Thanks, Chris, for the opportunity to monkey around on your famous blog! I’ve seen your invites for several months and have said to myself “someday.” It appears someday has arrived.
I’m one of those writers who rarely struggles with writer’s block. I can write 16 hours a day and never run dry of words …until someone asks me to write about myself. My mind goes blank, every articulate thought sucked through a black hole into another dimension. The urge to regurgitate my 3rd grade demographics starts sounding like a decent backup plan. What does a fantasy writer who lives entirely in her head have to say about her “real” life?
I didn’t start writing until I turned fifty… ancient compared to most writers I know. Am I envious of those enjoying an early start, regretful that it took me so long to find my calling? You betcha. If I could roll back time, would I? Probably not. I like where I am in my life, and I wouldn’t be here unless I’d been there, if you know what I mean. I’ve chalked up some experience that feeds my imagination.
Stories explode in my head during dreams or random conversations. They appear as complete entities that I hurry to capture before they flee into the day’s commotion. It’s the only time I handwrite. I like the fluidity of pen on paper, being able to scrawl between the lines and scribble up the margins. I make arrows, stars, and circles. For me, there’s an unruly freedom in the inability to edit, when my stiff inner critic takes a necessary and welcome break. The result is a mess, yet it feels inspired.
Then I go to the opposite extreme and outline in MS Excel. The old project manager in me kicks into gear. The story is a giant jigsaw puzzle that I can manipulate until the pieces merge into a comprehensive vision. I suppose post-it’s would work as well, but Pinky the Cat would sprawl all over that in a second. As it is, my laptop is smothered in cat hair.
In contemplating what to write about today, I’ve decided to go a little off the deep end for the bewilderment of your readers. We writers can be a touch eccentric, and in order to perpetuate the characterization, I thought I’d chat about stuff I don’t know. That’s the fun of fantasy after all.
Those who’ve browsed my website know I love the idea of myths. To me, they’re the stories that define who we are and form the narratives of our lives. In my experience, perceptions alter our reality. We use perceptual narratives to filter our experiences, to guide our decisions, and create meaning in our lives. In essence, who we are, beyond our physical presence, is created based on our values and choices, how we perceive ourselves and how others perceive us. In a way, we are the embodiment of stories; our lifetimes expressed in epic myths.
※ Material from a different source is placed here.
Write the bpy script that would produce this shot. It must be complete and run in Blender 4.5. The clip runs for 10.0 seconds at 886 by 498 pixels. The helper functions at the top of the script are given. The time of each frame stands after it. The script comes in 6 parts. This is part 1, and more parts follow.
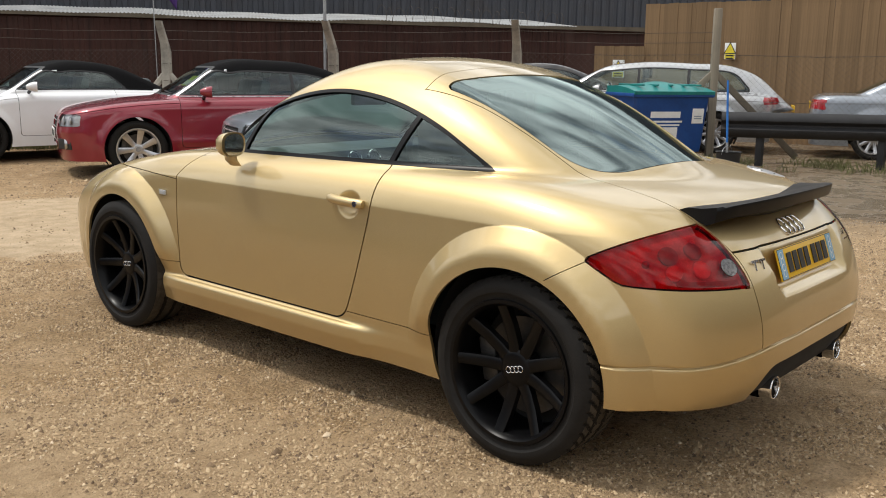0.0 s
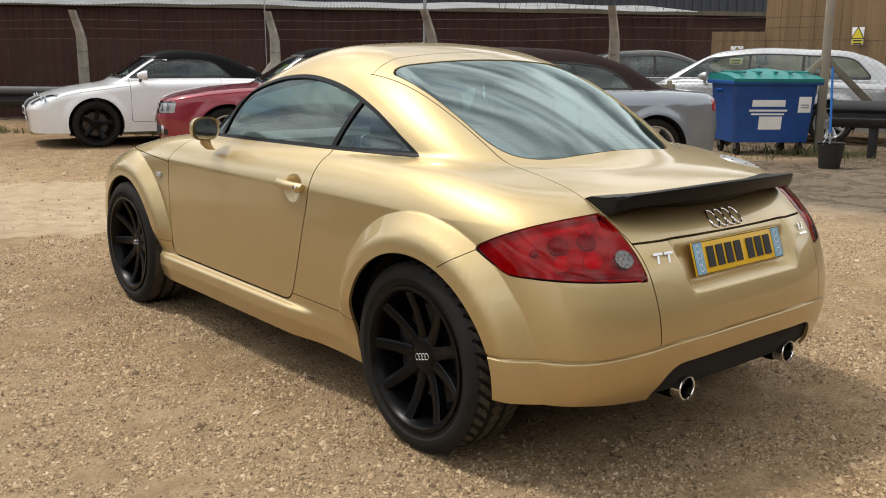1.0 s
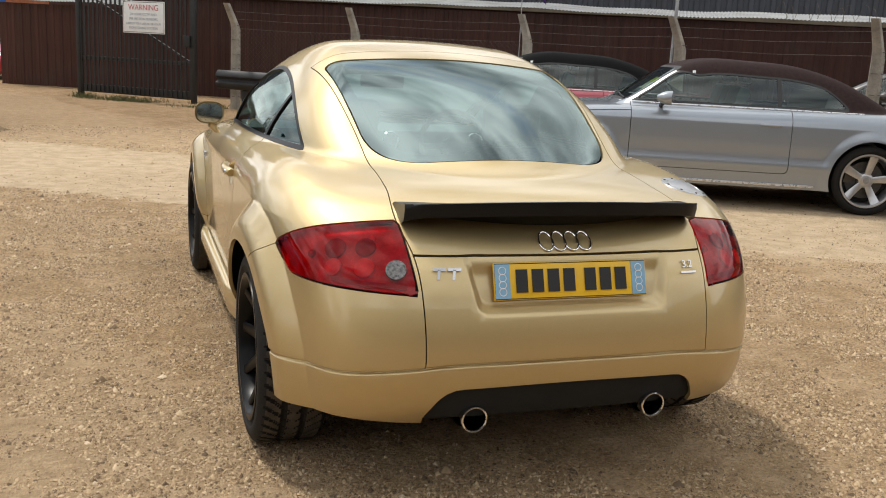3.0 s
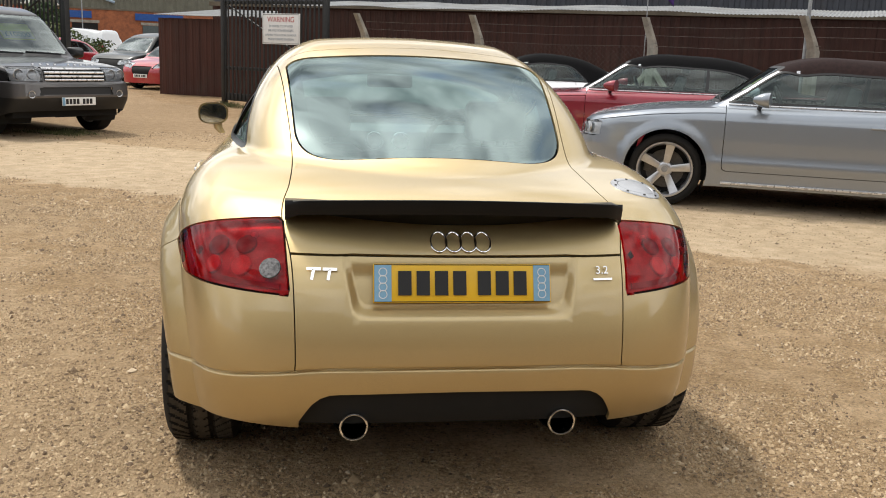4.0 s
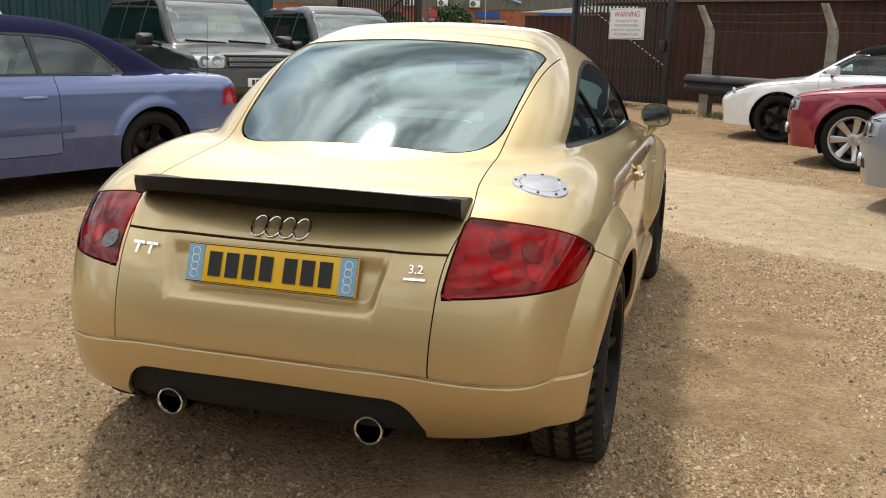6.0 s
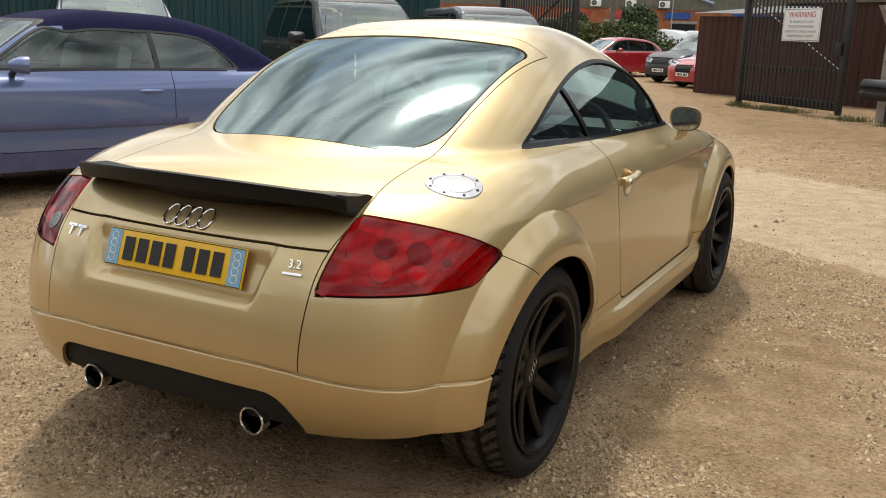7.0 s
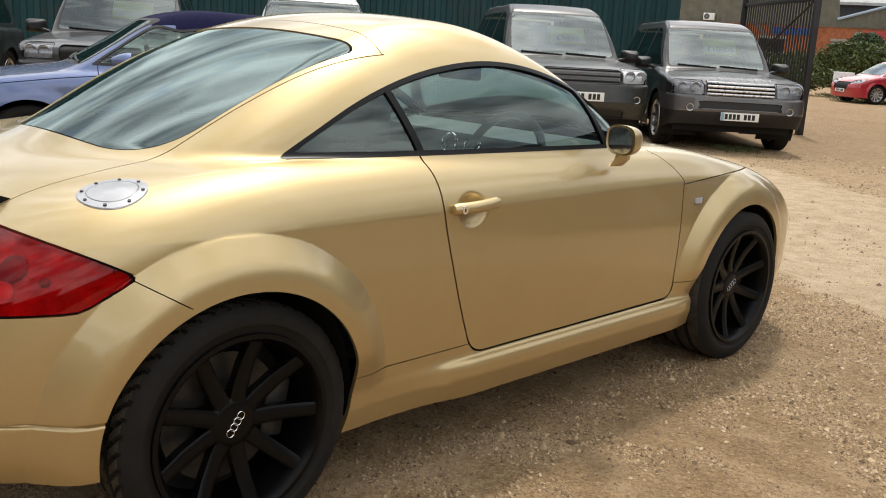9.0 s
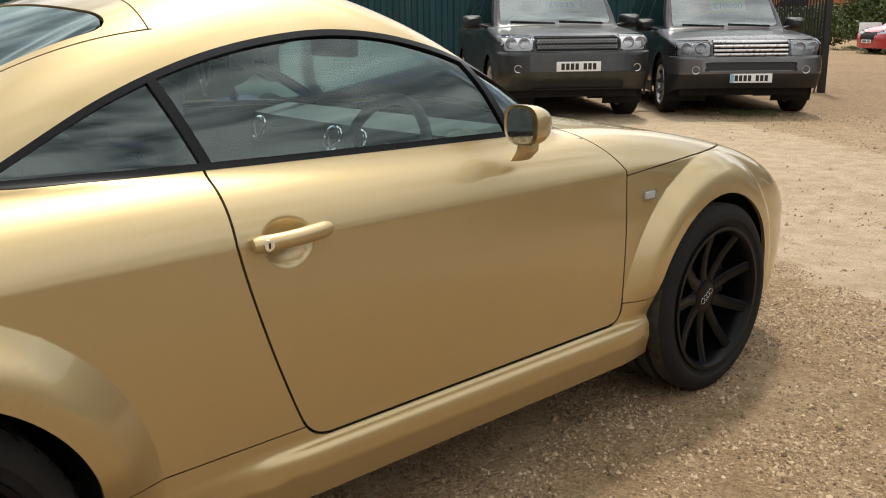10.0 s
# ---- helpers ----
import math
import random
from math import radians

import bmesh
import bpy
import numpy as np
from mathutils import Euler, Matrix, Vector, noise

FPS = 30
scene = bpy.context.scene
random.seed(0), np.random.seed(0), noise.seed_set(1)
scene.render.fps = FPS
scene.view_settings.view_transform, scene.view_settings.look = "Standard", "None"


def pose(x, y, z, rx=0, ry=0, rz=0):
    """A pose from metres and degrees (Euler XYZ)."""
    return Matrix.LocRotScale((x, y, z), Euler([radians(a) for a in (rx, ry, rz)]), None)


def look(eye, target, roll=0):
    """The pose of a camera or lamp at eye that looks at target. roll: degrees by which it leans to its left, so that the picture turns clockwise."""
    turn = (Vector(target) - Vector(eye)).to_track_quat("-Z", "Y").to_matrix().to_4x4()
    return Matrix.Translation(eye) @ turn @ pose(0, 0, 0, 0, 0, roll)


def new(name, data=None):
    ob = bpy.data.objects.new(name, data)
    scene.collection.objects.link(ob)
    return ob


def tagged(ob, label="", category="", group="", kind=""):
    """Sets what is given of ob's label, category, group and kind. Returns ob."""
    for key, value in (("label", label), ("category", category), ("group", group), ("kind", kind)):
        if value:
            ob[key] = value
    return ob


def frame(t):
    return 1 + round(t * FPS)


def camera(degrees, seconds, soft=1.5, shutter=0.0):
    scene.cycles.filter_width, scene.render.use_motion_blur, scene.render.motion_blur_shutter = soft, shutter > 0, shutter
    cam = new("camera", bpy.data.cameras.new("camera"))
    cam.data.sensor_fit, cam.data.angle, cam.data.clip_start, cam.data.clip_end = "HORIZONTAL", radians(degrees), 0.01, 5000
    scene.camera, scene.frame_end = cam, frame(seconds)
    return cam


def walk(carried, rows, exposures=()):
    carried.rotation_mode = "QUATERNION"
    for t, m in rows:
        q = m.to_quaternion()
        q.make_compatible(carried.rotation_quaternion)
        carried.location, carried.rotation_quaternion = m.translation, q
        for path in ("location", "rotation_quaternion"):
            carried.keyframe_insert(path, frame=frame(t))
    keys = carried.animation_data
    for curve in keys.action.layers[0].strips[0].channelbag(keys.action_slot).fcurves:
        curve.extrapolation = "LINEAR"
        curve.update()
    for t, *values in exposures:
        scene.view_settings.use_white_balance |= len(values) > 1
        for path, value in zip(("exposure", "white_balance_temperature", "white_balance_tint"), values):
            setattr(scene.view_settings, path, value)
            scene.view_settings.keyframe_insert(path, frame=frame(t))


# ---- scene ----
cam = camera(51.5, 10.0, 1.0)
PATH = [
    (0, (-3.157, -2.958, 1.295), (-1.681, -1.664, 0.911), 0.7),
    (0.5, (-2.898, -3.229, 1.272), (-1.531, -1.826, 0.869), -0.1),
    (1, (-2.599, -3.482, 1.288), (-1.348, -1.977, 0.878), 0.4),
    (1.5, (-2.33, -3.778, 1.313), (-1.243, -2.152, 0.894), 1.7),
    (2, (-1.977, -3.906, 1.28), (-1.023, -2.196, 0.869), 2.4),
    (2.5, (-1.603, -4.031, 1.286), (-0.791, -2.246, 0.893), 2.8),
    (3, (-1.227, -4.17, 1.305), (-0.57, -2.328, 0.887), 3.1),
    (3.2, (-1.085, -4.176, 1.283), (-0.478, -2.319, 0.851), 2.9),
    (4.3, (-0.209, -4.25, 1.289), (-0.014, -2.302, 0.877), 2.1),
    (4.5, (-0.052, -4.248, 1.282), (0.065, -2.295, 0.866), 2.0),
    (5, (0.344, -4.185, 1.266), (0.256, -2.233, 0.839), 1.9),
    (5.2, (0.492, -4.153, 1.262), (0.309, -2.21, 0.823), 1.9),
    (6.3, (1.269, -3.875, 1.289), (0.607, -2.042, 0.843), 1.6),
    (6.5, (1.391, -3.804, 1.286), (0.647, -2.003, 0.838), 1.7),
    (7, (1.764, -3.642, 1.291), (0.856, -1.92, 0.834), 1.9),
    (7.5, (2.045, -3.381, 1.268), (1.022, -1.726, 0.804), 2.6),
    (8, (2.324, -3.102, 1.274), (1.133, -1.561, 0.82), 3.2),
    (8.5, (2.559, -2.791, 1.286), (1.246, -1.355, 0.824), 3.5),
    (9, (2.646, -2.354, 1.279), (1.26, -0.983, 0.831), 3.3),
    (9.5, (2.622, -1.892, 1.26), (1.153, -0.613, 0.805), 1.7),
    (10, (2.381, -1.436, 1.239), (0.954, -0.124, 0.748), -0.6),
]
walk(cam, [(t, look(eye, target, roll)) for t, eye, target, roll in PATH],
     [(0.0, 0.15), (1.5, 0.19), (2.5, 0.20), (4.5, 0.28), (5.5, 0.27), (6.5, 0.22), (8.0, 0.10), (9.5, 0.27), (10.0, 0.20)])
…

So, where am I going with this? Hang on, I’m getting there. One more piece of information and you’ll see.
While studying for a degree to be a pastoral counselor, I took this great class called “The Spirituality of Relationship.” In essence, it described a relationship as a new entity, a created presence with a life of its own that requires nurturing and an investment of time to thrive. The discussion provided a new way of looking at loss posed by divorce. For, although children may retain healthy connections with both parents individually, they grieve the loss of this third presence, the un-tangible creation, the relationship.
Now my point comes together…
I believe, on an energetic level, that books are more than paper and ink, or digital symbols. On some level, our creations are new entities with the ability to enter into relationship with others on a personal and emotional level, just as we do. Books and the people who inhabit them can open eyes, stir the heart, elicit a deep sense of longing or grief, outrage or fear. I’ve fallen madly in love with protagonists, profoundly altered the path of my life, made new choices, expanded my understanding of the world, all through my relationships with books. Some have stayed with me since the day I read them, hovering like spirits over my head.
What if, when we create worlds and characters, we create something that exists? How do we know that the myths we fashion in our heads don’t coalesce into something real and measurable? Simply because we lack the brain capacity and technology to perceive and quantify, doesn’t mean something can’t be. History chuckles at the folly of those shortsighted assumptions.
I’m intrigued by paradigms, the perceptual boundaries we cobble together to rationalize our experience. I love the idea of not knowing. I bask in the notion that we scarcely use a fraction of our brains and possess only the tiniest inkling of how the universe works. Our perceptions are so small, so limited, that to me anything is possible.
Other than a photo and a bio (based entirely on my perception/myth of myself) you have no idea whether I’m a real person, right? In a way, I’m a manifestation of our combined imaginations. It’s possible that my characters are just as present in the fiber of creation as I am. I think so. I know them better than I know most people; I’ve interacted with them, lived with them, learned from them, laughed and wept with them. They will likely outlive me too. Cool, huh?
Well, I’m a fantasy writer after all. I can imagine you nodding your head sagely at this bit of information, or muttering under your breath, “This woman is three tines short of a fork.”
All I can say is, “Welcome to my world.”